# Exercise instructions
Both the line containing "Continue the Blender" and the line containing "return k.outputs[0]" are to be reproduced exactly, along with every line between them, and nothing more.

# Supplied material

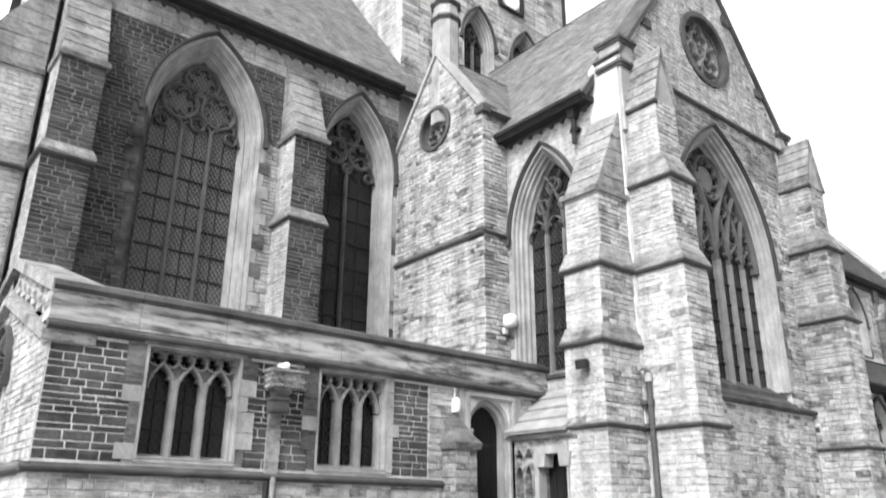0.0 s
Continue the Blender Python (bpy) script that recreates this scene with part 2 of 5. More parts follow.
def glass_material(name, lattice, body=(0.006, 0.03), lead=0.035):
    """Leaded quarries: dark glass with slim lead cames in a diamond lattice, each pane at its own slight tilt."""
    m, N, L, b = material(name, 0.12)
    geo = N.new("ShaderNodeNewGeometry")
    sep = N.new("ShaderNodeSeparateXYZ")
    L.new(geo.outputs["Position"], sep.inputs[0])

    def fmath(op, a, c=None):
        k = N.new("ShaderNodeMath")
        k.operation = op
        for i, v in enumerate((a, c)):
            if v is None:
                continue
            if isinstance(v, (int, float)):
                k.inputs[i].default_value = v
            else:
                L.new(v, k.inputs[i])
        return k.outputs[0]

    hor = fmath("ADD", sep.outputs[0], sep.outputs[1])
    lines = []
    for sgn in (1, -1):
        q = fmath("ADD", fmath("MULTIPLY", hor, 1.45 * sgn), sep.outputs[2])
        w = fmath("ABSOLUTE", fmath("SUBTRACT", fmath("FRACT", fmath("MULTIPLY", q, 1 / lattice)), 0.5))
        lines.append(fmath("GREATER_THAN", w, 0.435))
    came = fmath("MAXIMUM", lines[0], lines[1])
    blot = ramp_of(N, L, noise_at(N, L, 1.6, 5, 0.6), [(0.35, body[0]), (0.7, body[1])])
    mix = N.new("ShaderNodeMix")
    mix.data_type = "RGBA"
    L.new(came, mix.inputs[0])
    L.new(blot, mix.inputs[6])
    mix.inputs[7].default_value = grey(lead)
    L.new(mix.outputs[2], b.inputs["Base Color"])
    L.new(fmath("MULTIPLY_ADD", came, 0.4), b.inputs["Roughness"])
    b.inputs["Roughness"].links[0].from_node.inputs[2].default_value = 0.2
    b.inputs["Specular IOR Level"].default_value = 0.7
    bp = N.new("ShaderNodeBump")
    bp.inputs["Strength"].default_value, bp.inputs["Distance"].default_value = 0.5, 0.01
    L.new(noise_at(N, L, 7.0, 3, 0.5), bp.inputs["Height"])
    L.new(bp.outputs[0], b.inputs["Normal"])
    return m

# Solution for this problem
Continue the Blender Python (bpy) script that recreates this scene with part 2 of 5. More parts follow.
def glass_material(name, lattice, body=(0.006, 0.03), lead=0.035):
    """Leaded quarries: dark glass with slim lead cames in a diamond lattice, each pane at its own slight tilt."""
    m, N, L, b = material(name, 0.12)
    geo = N.new("ShaderNodeNewGeometry")
    sep = N.new("ShaderNodeSeparateXYZ")
    L.new(geo.outputs["Position"], sep.inputs[0])

    def fmath(op, a, c=None):
        k = N.new("ShaderNodeMath")
        k.operation = op
        for i, v in enumerate((a, c)):
            if v is None:
                continue
            if isinstance(v, (int, float)):
                k.inputs[i].default_value = v
            else:
                L.new(v, k.inputs[i])
        return k.outputs[0]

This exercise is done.